**What this task involves:** Exclude the pictures and reproduce the remaining data exactly as written.

**Given information:**

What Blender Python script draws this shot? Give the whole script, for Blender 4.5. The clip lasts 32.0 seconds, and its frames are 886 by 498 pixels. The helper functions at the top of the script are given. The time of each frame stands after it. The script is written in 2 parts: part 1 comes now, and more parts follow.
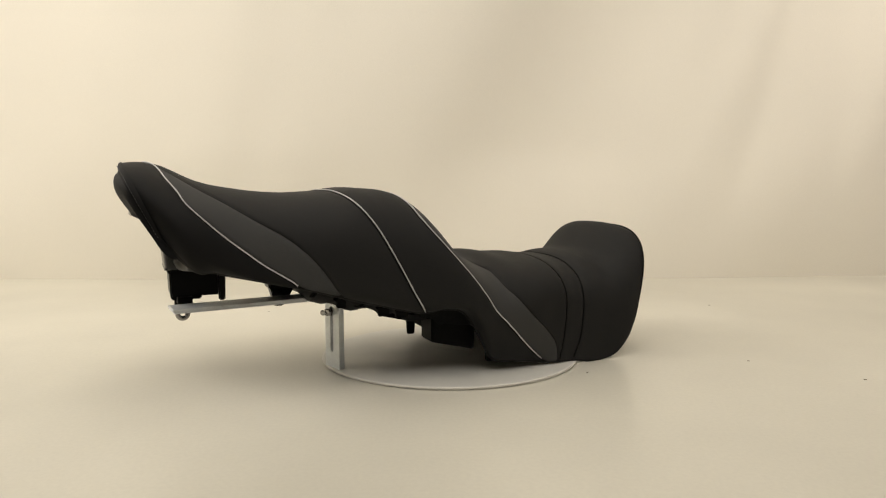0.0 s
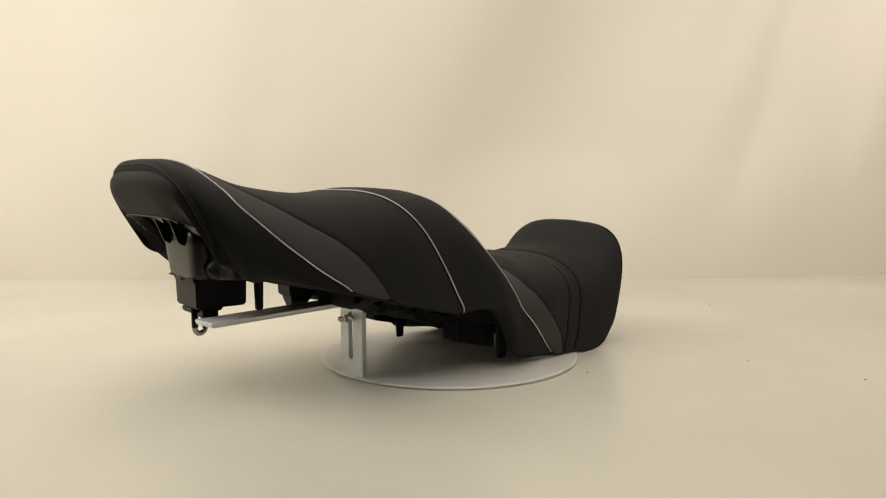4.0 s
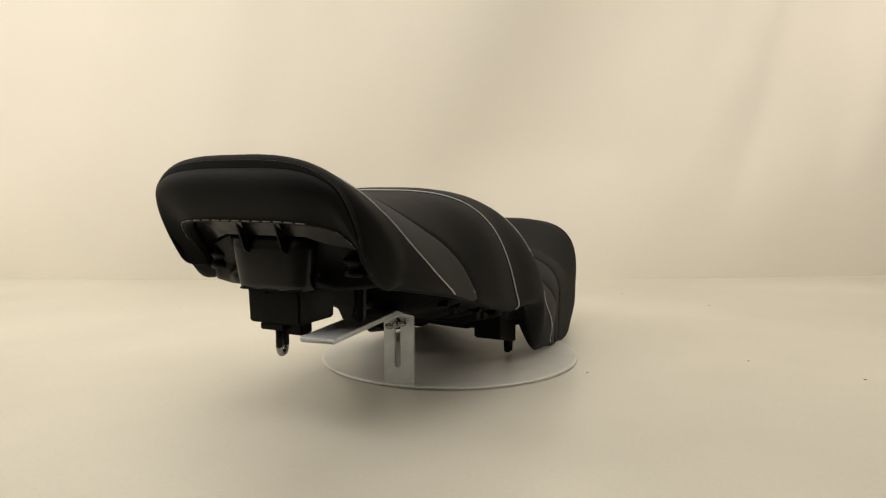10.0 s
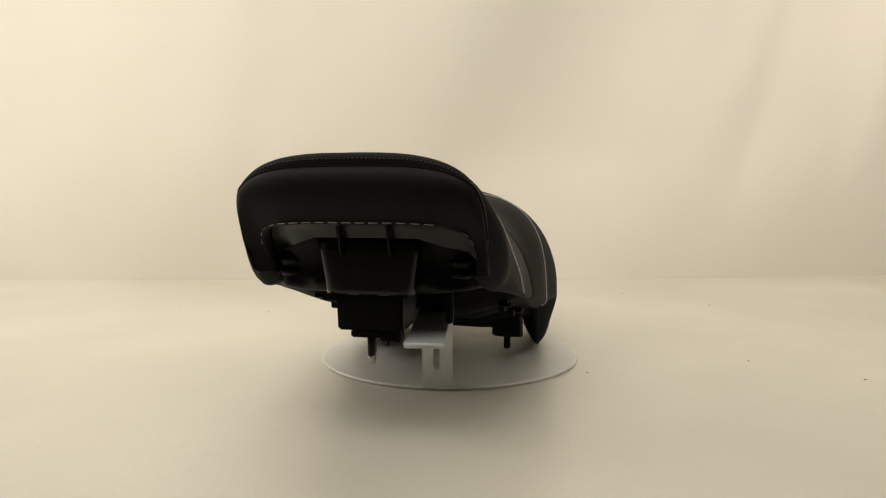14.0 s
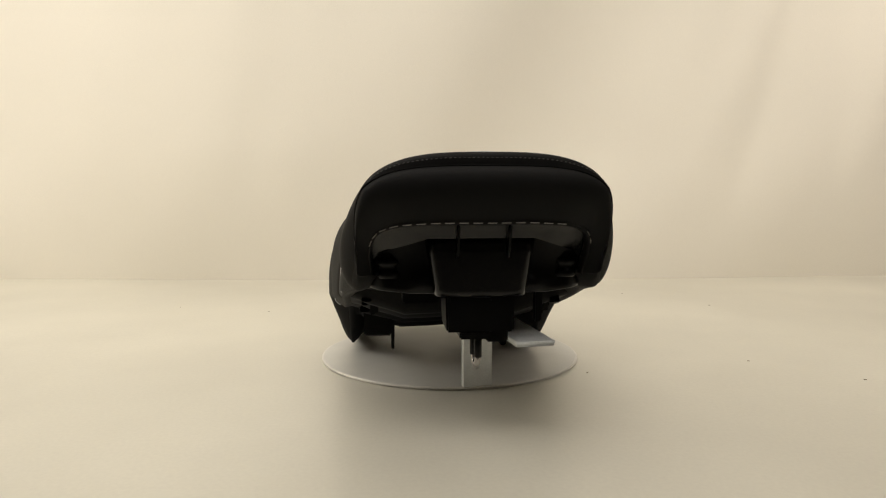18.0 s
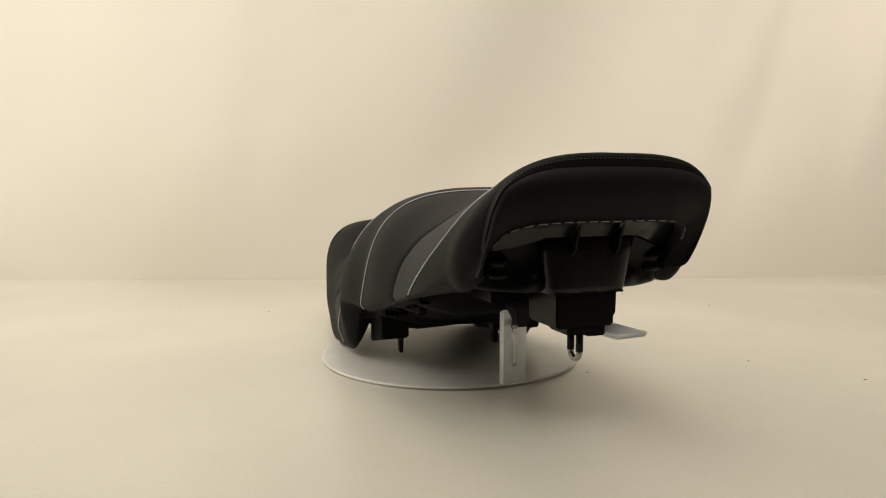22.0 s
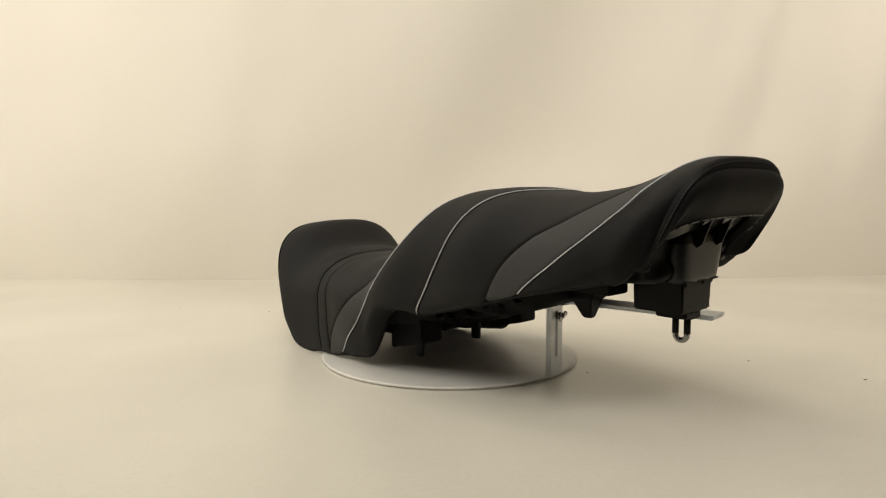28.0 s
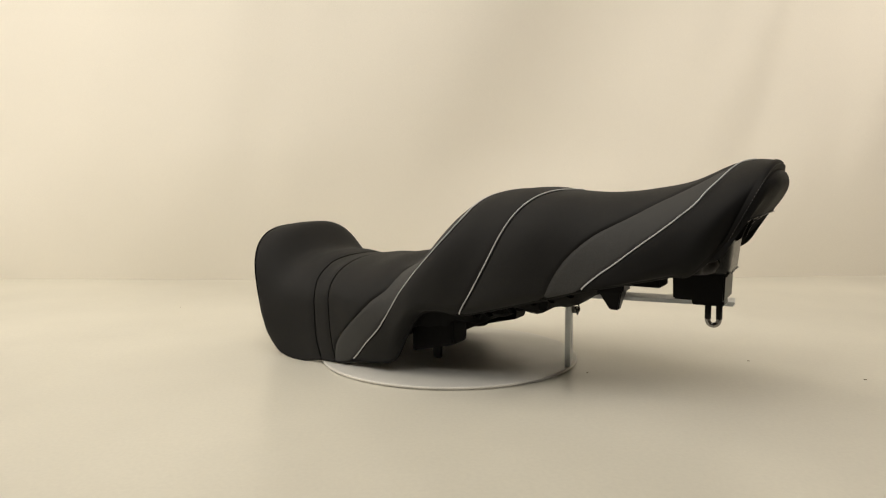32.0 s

**Exercise solution:**
What Blender Python script draws this shot? Give the whole script, for Blender 4.5. The clip lasts 32.0 seconds, and its frames are 886 by 498 pixels. The helper functions at the top of the script are given. The time of each frame stands after it. The script is written in 2 parts: part 1 comes now, and more parts follow.
0.0 s
4.0 s
10.0 s
14.0 s
18.0 s
22.0 s
28.0 s
32.0 s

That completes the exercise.